■ **WHAT NEEDS TO BE DONE**
Wherever a line holds the string "with", copy that line.

■ **DATA PROVIDED**
▼

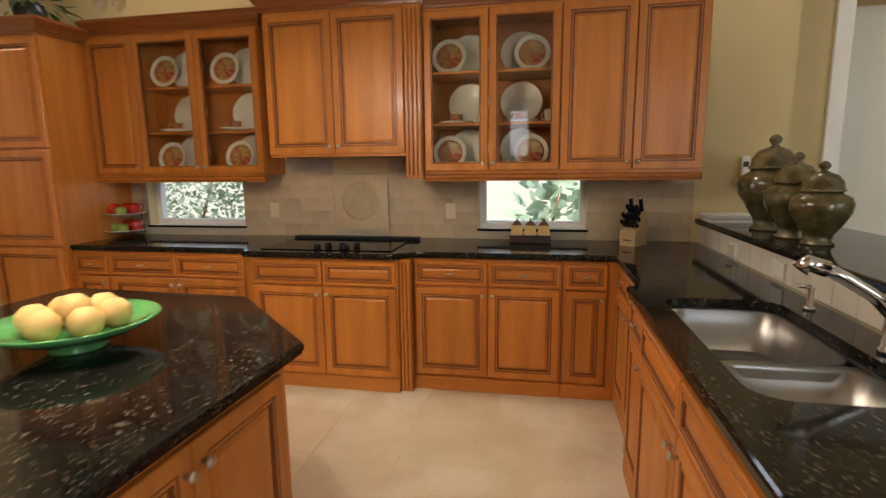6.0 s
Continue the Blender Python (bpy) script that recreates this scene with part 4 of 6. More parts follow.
t = thing("faucet", pose(4.83, 5.575, WT), "chrome pull-out kitchen faucet with a lever", "faucet")
bm = bmesh.new()
lathe(bm, [(0, 0), (0.034, 0), (0.034, 0.012), (0.027, 0.02), (0.025, 0.10), (0.027, 0.13), (0.020, 0.15), (0, 0.152)], 20)
part("body", bm, CHROME, t)
bm = bmesh.new()
tube(bm, [(0, 0.0, 0.10), (0.0, 0.06, 0.165), (0.0, 0.14, 0.215), (0, 0.20, 0.245)], 0.019, 12)
part("spout", bm, CHROME, t)
bm = bmesh.new()
tube(bm, [(0, 0.185, 0.238), (0, 0.235, 0.255), (0, 0.252, 0.235)], 0.024, 12)
part("spray_head", bm, CHROME, t)
bm = bmesh.new()
tube(bm, [(0, 0, 0.14), (0, -0.02, 0.165), (0.02, -0.06, 0.185)], 0.010, 8)
part("lever", bm, CHROME, t)
for x, nm, lab in ((5.28, "soap_dispenser", "chrome soap dispenser beside the sink"), (4.62, "water_tap", "small chrome filtered water tap")):
    t = thing(nm, pose(x, 5.575, WT), lab, "tap")
    bm = bmesh.new()
    lathe(bm, [(0, 0), (0.02, 0), (0.02, 0.01), (0.011, 0.016), (0.011, 0.085), (0, 0.087)], 14)
    part("stem", bm, CHROME, t)
    bm = bmesh.new()
    tube(bm, [(0, 0, 0.08), (0, 0.012, 0.115), (0, 0.045, 0.128), (0, 0.075, 0.112)] if nm != "soap_dispenser" else [(0, 0, 0.085), (0, 0.05, 0.09)], 0.008, 8)
    part("nozzle", bm, CHROME, t)

t = thing("cooktop", pose(0, 0, 0), "black glass downdraft cooktop set in the granite", "cooktop")
part("glass", cbox(6.33, 7.47, WT - 0.001, 6.80, 8.38, WT + 0.007, 0.003), BLACKGLASS, t)
part("downdraft_vent", cbox(6.815, 7.41, WT - 0.001, 6.895, 8.38, WT + 0.025, 0.008, 2), BLACKPLAST, t, "long black downdraft vent bar")
for x, y in ((6.39, 8.0), (6.46, 7.95), (6.46, 7.85), (6.39, 7.80), (6.46, 7.75)):
    bm = bmesh.new()
    lathe(bm, [(0, WT + 0.007), (0.022, WT + 0.007), (0.024, WT + 0.014), (0.019, WT + 0.035), (0, WT + 0.037)], 16, x, y)
    part("knob", bm, BLACKPLAST, t)
t = thing("dishwasher", P(4.105, 6.035), "black front built-in dishwasher", "dishwasher")
part("body", cbox(0.0, 0.0, 0.10, 0.64, 0.55, WT - 0.044, 0.003), BLACKPLAST, t)
part("door", cbox(0.005, -0.022, 0.11, 0.635, -0.001, 0.74, 0.005), WOODH, t, "maple panel door")
part("control_panel", cbox(0.005, -0.026, 0.745, 0.635, -0.001, WT - 0.048, 0.005), BLACKGLASS, t)

# relief tile over the cooktop
t = thing("relief_tile", pose(6.974, 0, 0), "square carved stone relief tile over the cooktop", "tile panel")
bm = bmesh.new()
box(bm, -0.012, 7.685, 0.985, 0.0, 8.105, 1.40)
part("plate", bm, TILE, t)
bm = bmesh.new()
for a, b, c, d in ((7.673, 7.685, 0.973, 1.41), (8.105, 8.117, 0.973, 1.41), (7.685, 8.105, 0.973, 0.985), (7.685, 8.105, 1.40, 1.41)):
    box(bm, -0.02, a, c, 0.0, b, d)
part("border", bm, GROUT, t)
bm = bmesh.new()
lathe(bm, [(0, 0.018), (0.02, 0.016), (0.035, 0.010), (0.05, 0.013), (0.062, 0.008), (0.10, 0.006), (0.125, 0.012), (0.135, 0.006), (0.15, 0.0)], 28, m=pose(-0.011, 7.895, 1.20, 0, -90))
part("rosette", bm, TILE, t)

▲

■ **SOLVED EXERCISE**
Continue the Blender Python (bpy) script that recreates this scene with part 4 of 6. More parts follow.
t = thing("faucet", pose(4.83, 5.575, WT), "chrome pull-out kitchen faucet with a lever", "faucet")